About the author: Jo Harris lives in Jonesborough, Tennessee. She wrote about moonshine runners and the history of stock-car racing in the October/November 2014 issue of Smoky Mountain Living.
Digging Up My Roots
For years, climbing my family tree didn’t appeal to me. I suppose I simply had to grow into that need for knowledge just as I had into my sister’s hand-me-down dresses. But eventually I had to know if my roots had been planted shallowly in the organic duff, or deeply in the fertile Smoky Mountain soil.
My husband, ever the devil’s advocate, offered cautionary advice. “With mountain families so entwined,” he said, “what happens if your family tree looks more like a family wreath?” And, “You know digging in the dirt can get your boots muddy, right?” His well-meaning admonitions fell on deaf ears. I told him I had faith in George Bernard Shaw, who once said, “If you can’t get rid of the skeleton in your closet, you might as well teach it to dance.”

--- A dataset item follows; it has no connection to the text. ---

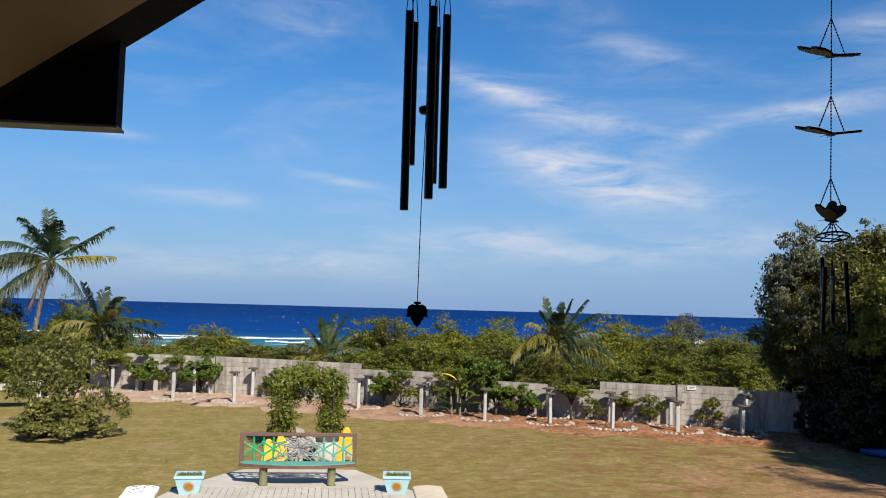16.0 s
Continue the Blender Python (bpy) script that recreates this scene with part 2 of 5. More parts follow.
def soil_material():
    """Red-brown soil, sandier and paler towards the far end of the bed."""
    m, n, bsdf = material("red_soil", 0.95, 0, 0.1)
    co = n.add("ShaderNodeTexCoord").outputs["Object"]
    x, y, z = n.add("ShaderNodeSeparateXYZ", {0: co}).outputs
    lump = n.noise(co, 1.3, 6, 0.7, 0.5)
    grit = n.noise(co, 9.0, 5, 0.7)
    red = n.mix(n.span(n.math("ADD", n.math("MULTIPLY", lump, 0.6), n.math("MULTIPLY", grit, 0.4)), 0.40, 0.62), (0.115, 0.046, 0.020), (0.36, 0.172, 0.082))
    sand = n.mix(n.span(lump, 0.34, 0.66), (0.2574, 0.1573, 0.1001), (0.4433, 0.3217, 0.2359))
    c = n.mix(n.span(n.math("ADD", x, n.math("MULTIPLY", lump, 9.0)), 1.0, 12.0), sand, red)
    c = n.mix(n.math("MULTIPLY", n.span(grit, 0.56, 0.72), 0.6), c, (0.4147, 0.3289, 0.2574))
    link(n, c, bsdf.inputs["Base Color"])
    bump(n, bsdf, n.math("ADD", grit, lump), 0.8, 0.06)
    return m


def joint_material():
    """Sand-filled joints, washed out to dark specks here and there."""
    m, n, bsdf = material("sandy_joint", 0.95, 0, 0.1)
    co = n.add("ShaderNodeTexCoord").outputs["Object"]
    specks = n.math("MULTIPLY", n.span(n.noise(co, 11.0, 4, 0.6), 0.47, 0.54), n.span(n.noise(co, 1.1, 3, 0.6), 0.34, 0.52, 0.25, 1.0))
    link(n, n.mix(specks, (0.34, 0.30, 0.245), (0.03, 0.027, 0.022)), bsdf.inputs["Base Color"])
    bump(n, bsdf, n.noise(co, 60.0, 4, 0.6), 0.5, 0.004)
    return m


LAWN, SEA, BLOCK = lawn_material(), sea_material(), block_material()
MORTAR = mottled("mortar", (0.1716, 0.1537, 0.1358), (0.2574, 0.2324, 0.2073), 1.5, 40, 0.95)
SOIL = soil_material()
STONE = mottled("pale_coral_stone", (0.193, 0.1573, 0.1251), (0.3861, 0.336, 0.286), 6, 30, 0.9, per_object=0.5)
POST = mottled("weathered_concrete_post", (0.2431, 0.2359, 0.2216), (0.429, 0.4147, 0.3861), 2, 30, 0.9, per_object=0.3)
DISC = mottled("dark_wood_disc", (0.0357, 0.0286, 0.025), (0.0858, 0.0715, 0.0608), 6, 40, 0.8)
PAVER = mottled("pale_paver", (0.28, 0.248, 0.205), (0.435, 0.395, 0.335), 1.1, 60, 0.85, per_object=0.30)
SLAB = mottled("pale_concrete_slab", (0.30, 0.262, 0.215), (0.455, 0.412, 0.352), 1.2, 40, 0.85)
JOINT = joint_material()
AQUA = mottled("pale_blue_paint", (0.2431, 0.4004, 0.4433), (0.3289, 0.4862, 0.5291), 4, 60, 0.6)
BROWN = mottled("brown_paint", (0.0751, 0.0372, 0.0257), (0.1287, 0.0679, 0.0486), 5, 60, 0.6)
GREEN = mottled("green_paint", (0.0107, 0.1787, 0.0715), (0.0214, 0.286, 0.1144), 5, 60, 0.5)
TEAL = mottled("teal_paint", (0.0572, 0.2145, 0.1716), (0.1001, 0.3003, 0.2431), 4, 60, 0.55)
WEBGREY = mottled("silver_grey_paint", (0.05, 0.052, 0.05), (0.30, 0.30, 0.29), 14, 60, 0.45)
OLIVE = mottled("olive_concrete", (0.1072, 0.1001, 0.0465), (0.1716, 0.1573, 0.0786), 4, 40, 0.85)
CREAM = mottled("cream_paint", (0.4147, 0.336, 0.2359), (0.5291, 0.4504, 0.336), 3, 50, 0.75)
FLAKED = mottled("flaking_white_paint", (0.40, 0.38, 0.35), (0.86, 0.85, 0.82), 5, 14, 0.85, relief=1.0, depth=0.03)
WHITE = mottled("chalky_white", (0.429, 0.4147, 0.3932), (0.6006, 0.5863, 0.5577), 5, 40, 0.8, relief=0.6)
YELLOW = mottled("yellow_paint", (0.4433, 0.286, 0.0143), (0.572, 0.4004, 0.0286), 5, 50, 0.6)
ORANGE = mottled("orange_paint", (0.3575, 0.143, 0.0072), (0.4719, 0.2216, 0.0143), 9, 60, 0.6)
RUSTBROWN = mottled("rust_brown_paint", (0.22, 0.085, 0.012), (0.33, 0.14, 0.02), 9, 60, 0.6)
TARP = mottled("blue_plastic", (0.0072, 0.0429, 0.1859), (0.0143, 0.0715, 0.2717), 3, 30, 0.45)
BLACK = mottled("black_metal", (0.006, 0.006, 0.007), (0.014, 0.013, 0.014), 9, 90, 0.45, 0.3)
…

In the Smoky Mountains, people often had identical names, which makes it hard for genealogists to know if they’re following the right line. And, though contemporaries of Speckled Bill, Whitehead Bill, or Laughing Bill knew of whom they referred, such nicknames can be stumbling blocks for researchers. Many helpful resources exist, and one I turn to frequently is Smoky Mountain Ancestral Quest (smokykin.com). Searching with a surname and given name, it’s often possible to go back several generations. The family who established this website spent years trying to untangle their ancestry and have collected massive amounts of information.
Other invaluable sources include the Great Smoky Mountains National Park archives, the genealogy department at the King Family Library in Sevierville, and the Smoky Mountain Historical Society, which has several publications including funeral home records, marriage records, and burial/cemetery listings, including some dating back to the 1850s.